# Quasi Monte-Carlo & Longstaff-Schwartz American Option price

In the book Monte Carlo Methods in Financial Engineering, Glasserman explains that if one reuses the paths used in the optimization procedure for the parameters of the exercise boundary (in this case the result of the regression in Longstaff-Schwartz method) to compute the Monte-Carlo mean value, we will introduce a bias: the estimate will be biased high because it will include knowledge about future paths.

However Longstaff and Schwartz seem to just reuse the paths in their paper, and Glasserman himself, when presenting Longstaff-Schwartz method later in the book just use the same paths for the regression and to compute the Monte-Carlo mean value.

How large is this bias? What is the correct methodology?

I have tried with Sobol quasi random numbers to evaluate that bias on a simple Bermudan put option of maturity 180 days, exercisable at 30 days, 60 days, 120 days and 180 days using a Black Scholes volatility of 20% and a dividend yield of 6%. As a reference I use a finite difference solver based on TR-BDF2.

I found it particularly difficult to evaluate it: should we use the same number of paths for the 2 methods or should we use the same number of paths for the monte carlo mean computation only?
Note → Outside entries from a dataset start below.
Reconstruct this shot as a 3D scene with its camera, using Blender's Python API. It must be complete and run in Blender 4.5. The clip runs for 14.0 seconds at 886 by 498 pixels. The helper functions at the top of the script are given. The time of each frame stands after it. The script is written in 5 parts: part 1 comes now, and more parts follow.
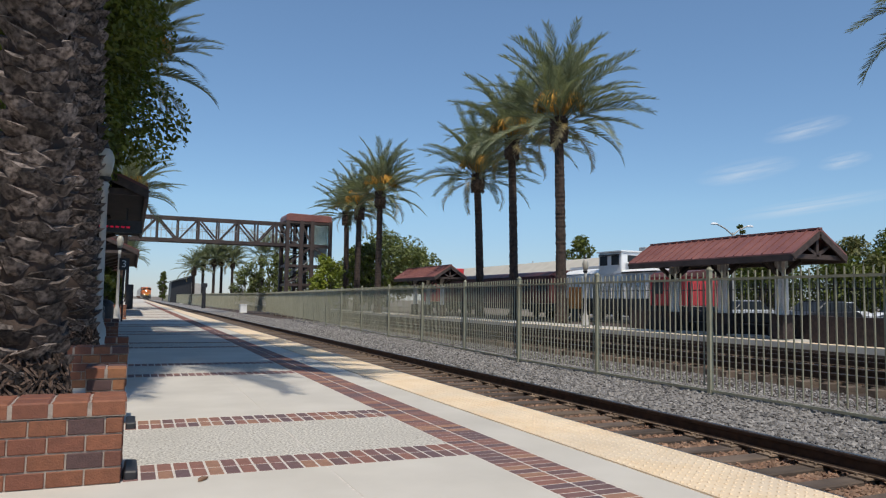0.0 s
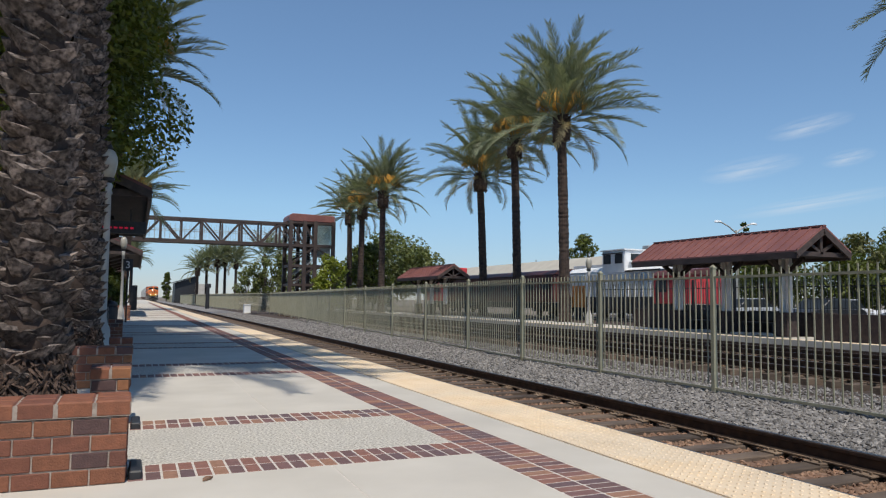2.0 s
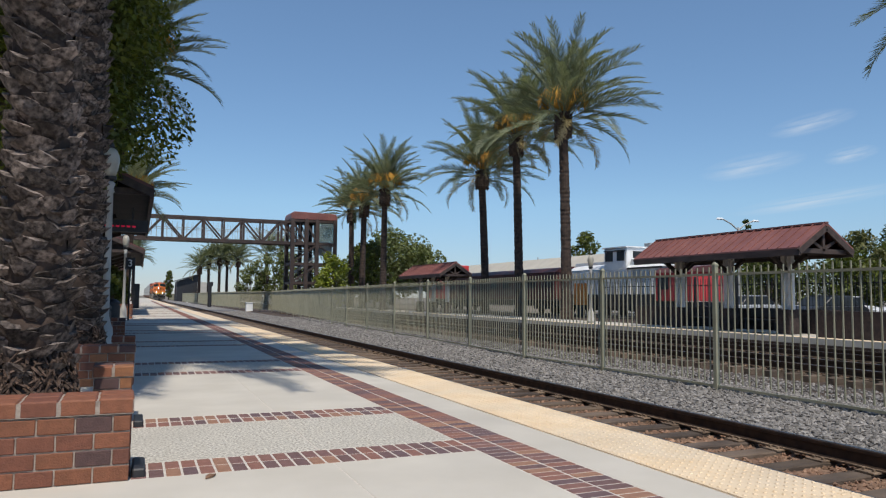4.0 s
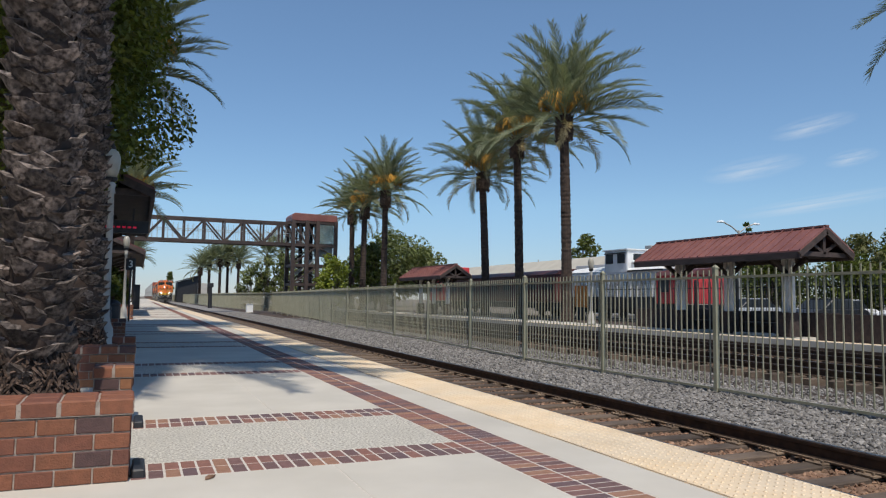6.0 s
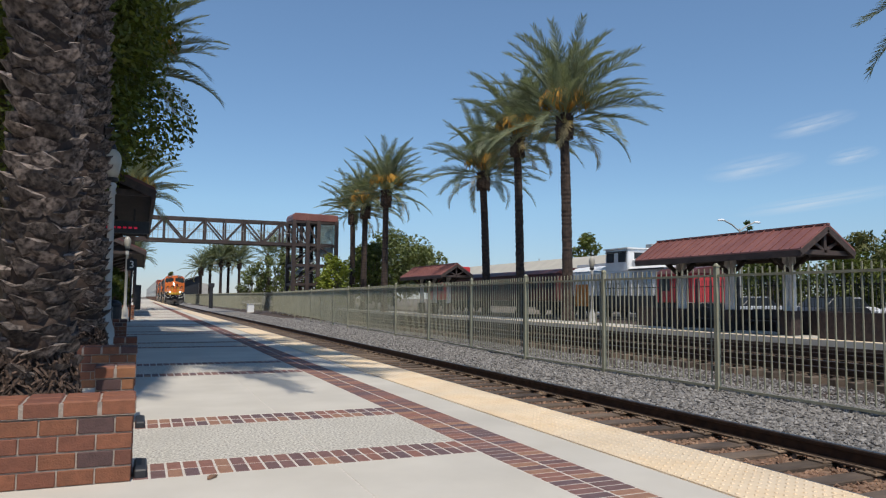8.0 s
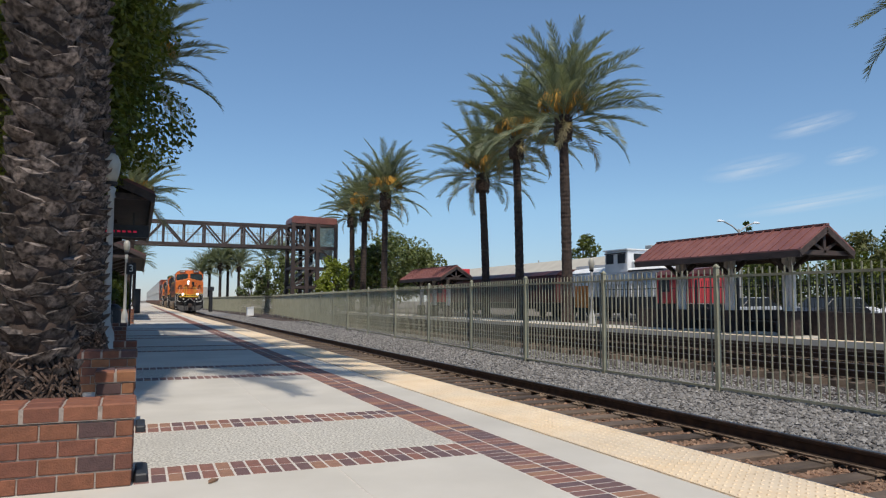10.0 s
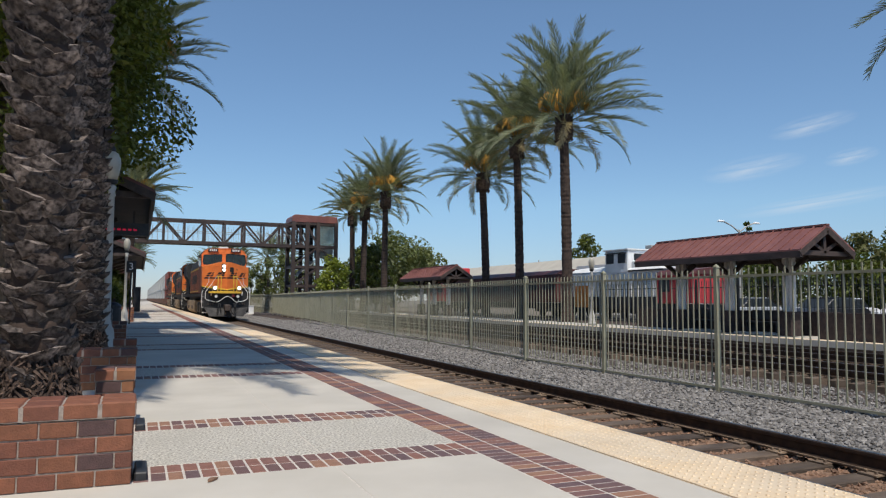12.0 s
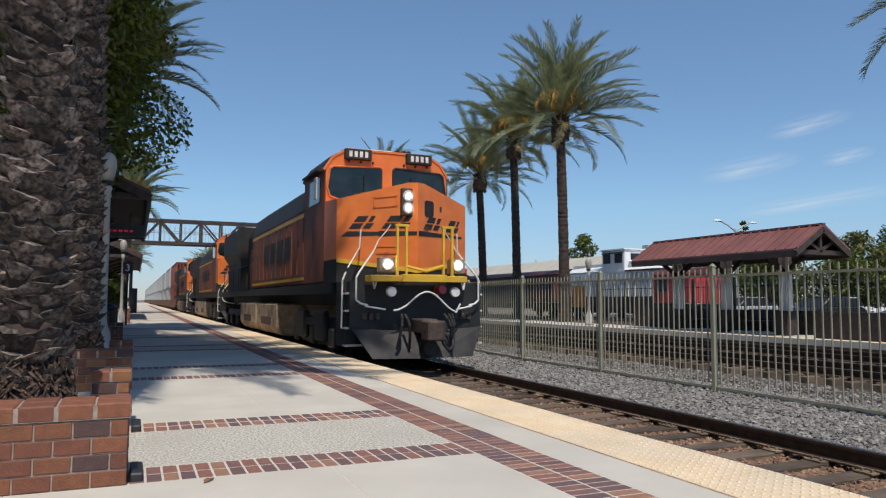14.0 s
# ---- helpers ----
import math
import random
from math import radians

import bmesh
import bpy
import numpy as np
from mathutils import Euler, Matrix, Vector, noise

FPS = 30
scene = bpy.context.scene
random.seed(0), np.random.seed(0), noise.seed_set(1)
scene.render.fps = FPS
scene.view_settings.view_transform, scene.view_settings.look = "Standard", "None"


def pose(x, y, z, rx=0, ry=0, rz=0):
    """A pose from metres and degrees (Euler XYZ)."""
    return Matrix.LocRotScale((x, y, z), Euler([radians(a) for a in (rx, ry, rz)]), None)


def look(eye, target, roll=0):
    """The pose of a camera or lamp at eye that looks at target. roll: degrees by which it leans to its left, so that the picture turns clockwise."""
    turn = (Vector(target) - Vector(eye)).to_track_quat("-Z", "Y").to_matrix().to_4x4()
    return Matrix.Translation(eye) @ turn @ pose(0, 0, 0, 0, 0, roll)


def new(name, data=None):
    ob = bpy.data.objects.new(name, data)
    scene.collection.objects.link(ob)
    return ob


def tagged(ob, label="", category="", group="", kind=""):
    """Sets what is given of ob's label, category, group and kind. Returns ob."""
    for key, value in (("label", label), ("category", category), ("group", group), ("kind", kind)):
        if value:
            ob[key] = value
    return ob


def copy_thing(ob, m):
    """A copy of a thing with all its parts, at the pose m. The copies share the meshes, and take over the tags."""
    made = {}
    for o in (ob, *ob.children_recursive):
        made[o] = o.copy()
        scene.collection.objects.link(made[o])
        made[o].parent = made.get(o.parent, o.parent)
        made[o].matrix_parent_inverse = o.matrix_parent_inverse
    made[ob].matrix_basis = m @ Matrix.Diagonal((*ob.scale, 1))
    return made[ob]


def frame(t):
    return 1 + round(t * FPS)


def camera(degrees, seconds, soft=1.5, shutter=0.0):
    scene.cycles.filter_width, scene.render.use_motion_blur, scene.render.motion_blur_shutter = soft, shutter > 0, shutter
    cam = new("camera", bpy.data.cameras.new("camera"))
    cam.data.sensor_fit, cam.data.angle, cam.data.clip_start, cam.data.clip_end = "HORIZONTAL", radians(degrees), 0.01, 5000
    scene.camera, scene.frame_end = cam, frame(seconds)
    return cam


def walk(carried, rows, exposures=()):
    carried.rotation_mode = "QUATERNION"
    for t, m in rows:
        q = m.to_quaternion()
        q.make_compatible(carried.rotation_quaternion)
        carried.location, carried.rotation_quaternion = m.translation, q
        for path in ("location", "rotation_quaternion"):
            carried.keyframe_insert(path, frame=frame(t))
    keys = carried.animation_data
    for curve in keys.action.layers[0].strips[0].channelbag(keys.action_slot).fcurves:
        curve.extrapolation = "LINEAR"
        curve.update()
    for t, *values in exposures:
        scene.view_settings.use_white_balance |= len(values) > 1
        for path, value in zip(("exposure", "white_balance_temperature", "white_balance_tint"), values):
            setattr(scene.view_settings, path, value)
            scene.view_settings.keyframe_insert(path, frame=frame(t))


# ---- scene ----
cam = camera(63.557, 14.0, soft=1.2)


def pose3(x, y, z, yaw, pitch, roll):
    """A hand-held camera at x, y, z: yaw to the right of +y, pitch up, roll to its left."""
    return pose(x, y, z, 0, 0, -yaw) @ pose(0, 0, 0, 90 + pitch) @ pose(0, 0, 0, 0, 0, roll)


walk(cam, [
    (0, pose3(0.000, 0.000, 1.1783, 23.452, 4.139, 0.891)),
    (0.5, pose3(-0.000, -0.002, 1.1803, 23.517, 4.035, 0.894)),
    (1, pose3(0.000, -0.003, 1.1789, 23.583, 4.101, 0.526)),
    (1.5, pose3(-0.001, -0.003, 1.1769, 23.425, 4.135, 0.492)),
    (2, pose3(0.000, -0.002, 1.1749, 23.201, 4.084, 0.615)),
    (2.5, pose3(-0.002, -0.005, 1.1734, 23.138, 3.990, 0.696)),
    (3, pose3(-0.001, -0.003, 1.1724, 23.131, 3.879, 0.569)),
    (5.5, pose3(-0.002, -0.005, 1.1769, 22.957, 4.017, 0.548)),
    (6, pose3(-0.002, -0.010, 1.1741, 23.013, 4.057, 0.697)),
    (6.5, pose3(-0.006, -0.008, 1.1748, 22.958, 3.991, 0.529)),
    (7, pose3(-0.005, -0.003, 1.1713, 22.941, 3.979, 0.450)),
    (7.5, pose3(-0.004, -0.001, 1.1730, 22.950, 3.976, 0.464)),
    (8, pose3(-0.005, -0.010, 1.1727, 22.957, 4.009, 0.510)),
    (10.5, pose3(-0.008, -0.001, 1.1718, 23.009, 4.201, 0.165)),
    (11, pose3(-0.008, -0.000, 1.1695, 22.931, 4.161, 0.348)),
    (11.5, pose3(-0.005, -0.002, 1.1729, 22.877, 4.121, 0.520)),
    (12, pose3(-0.009, -0.003, 1.1749, 22.993, 4.123, 0.403)),
    (12.5, pose3(-0.002, -0.007, 1.1720, 23.065, 4.096, 0.300)),
    (13, pose3(-0.000, -0.011, 1.1726, 23.175, 4.089, 0.265)),
    (13.5, pose3(0.001, -0.005, 1.1745, 23.258, 4.127, 0.181)),
    (14, pose3(0.001, -0.008, 1.1704, 23.221, 4.157, 0.214)),
])

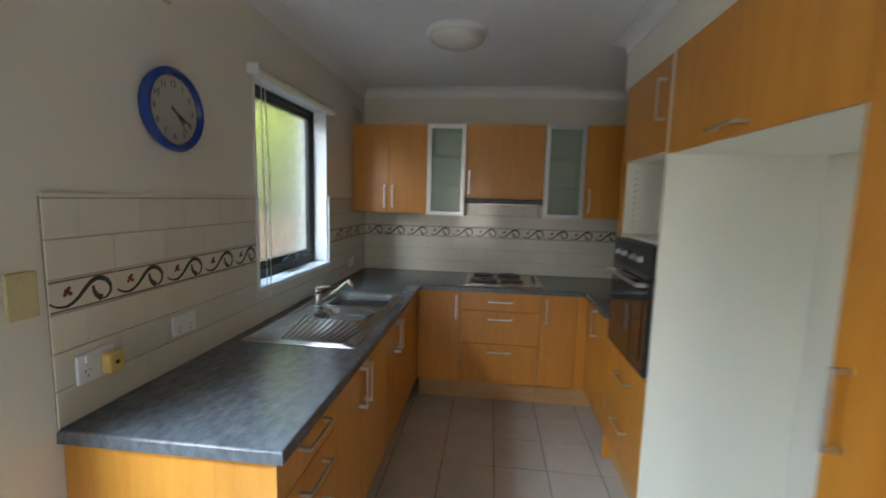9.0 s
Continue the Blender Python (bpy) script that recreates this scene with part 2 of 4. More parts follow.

Should we use the same number of paths for regression and for monte carlo mean computation or should the monte carlo mean computation use much more paths?

I have tried those combinations and was able to clearly see the bias only in one case: a large number of paths for the Monte-Carlo mean computation compared to the number of paths used for the regression using a fixed total number of paths of 256*1024+1, and 32*1024+1 paths for the regression.